TASK DIRECTIONS. Skip every picture and transcribe the remaining material exactly.

DATASET SECTION.
****************
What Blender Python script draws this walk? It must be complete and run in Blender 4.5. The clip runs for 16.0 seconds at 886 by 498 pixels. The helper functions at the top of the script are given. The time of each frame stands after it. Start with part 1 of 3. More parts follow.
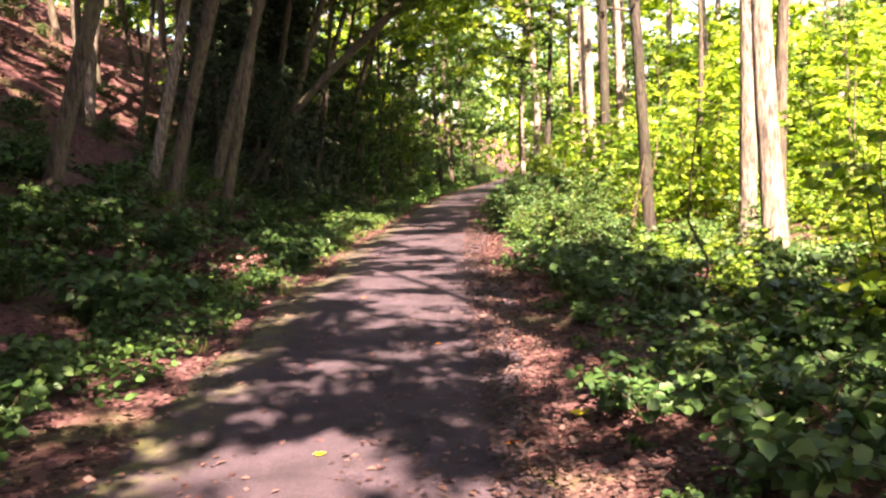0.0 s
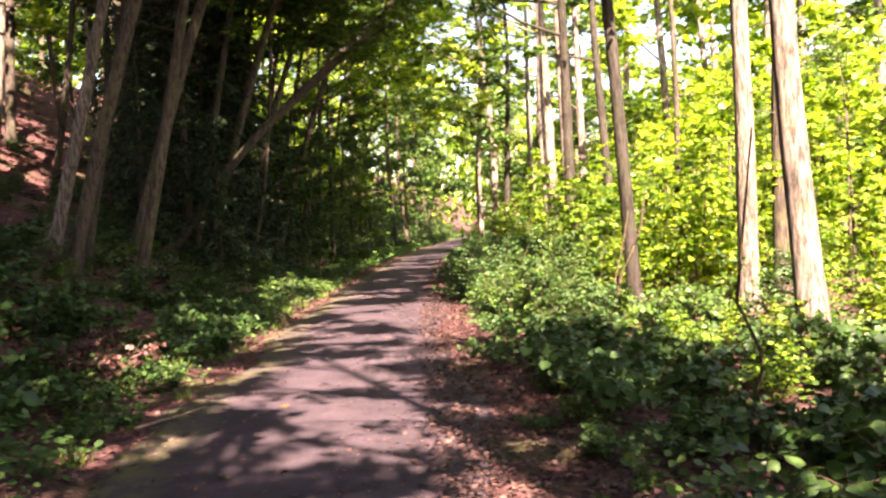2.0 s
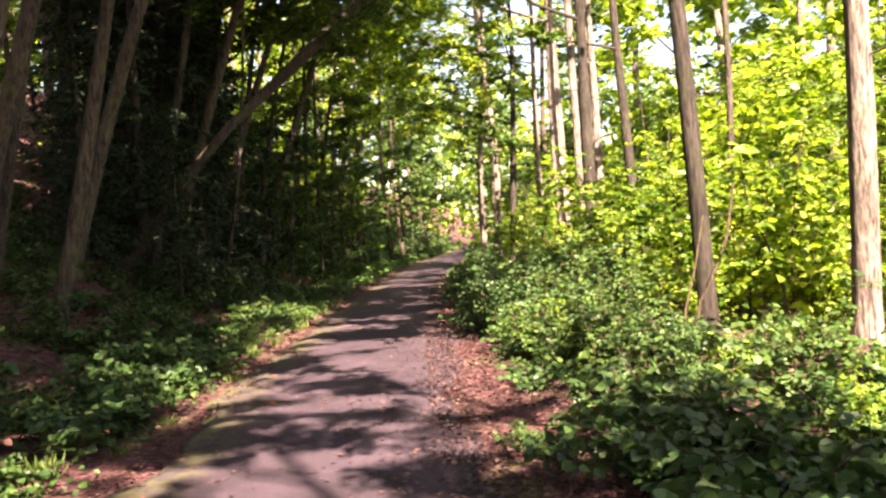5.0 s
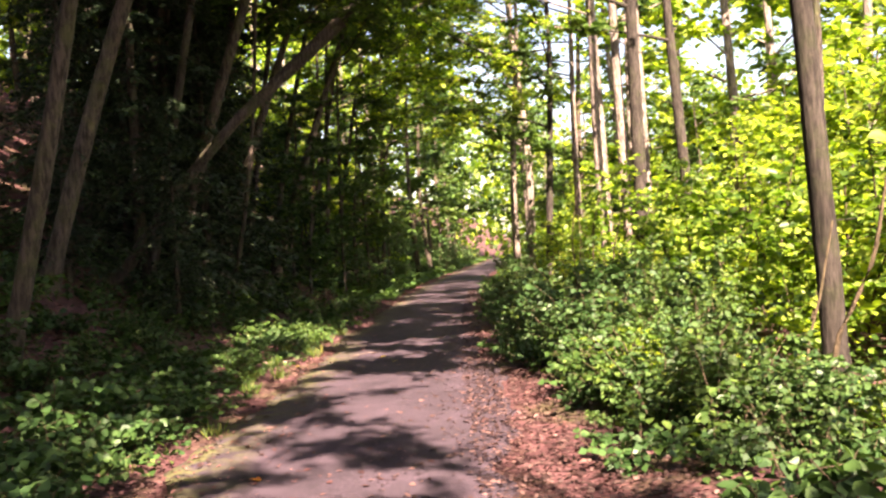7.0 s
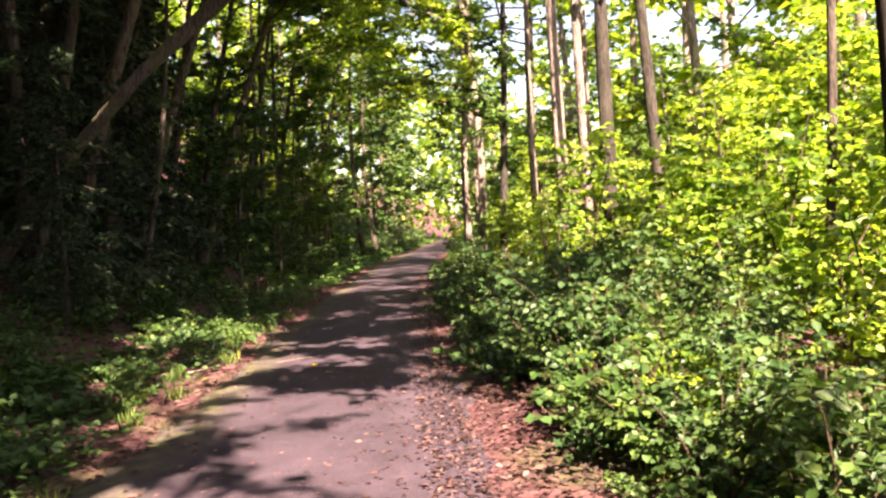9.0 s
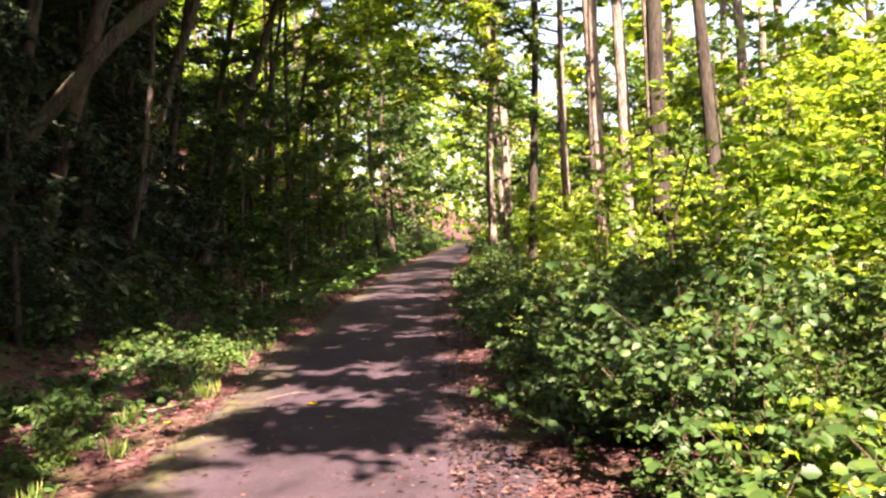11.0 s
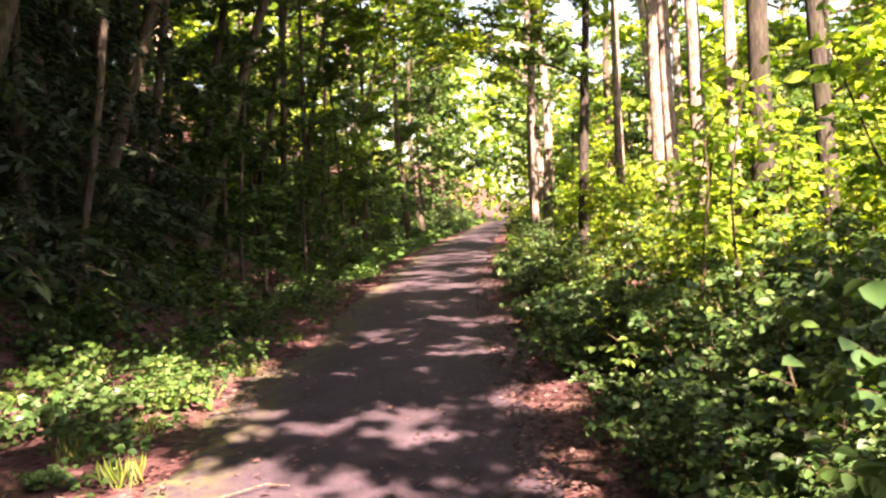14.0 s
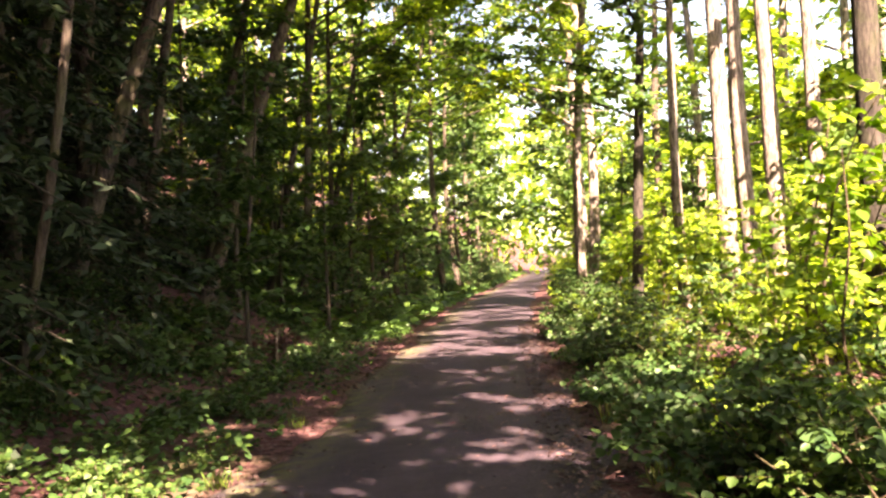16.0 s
****************
WRITTEN RESPONSE.
What Blender Python script draws this walk? It must be complete and run in Blender 4.5. The clip runs for 16.0 seconds at 886 by 498 pixels. The helper functions at the top of the script are given. The time of each frame stands after it. Start with part 1 of 3. More parts follow.
0.0 s
2.0 s
5.0 s
7.0 s
9.0 s
11.0 s
14.0 s
16.0 s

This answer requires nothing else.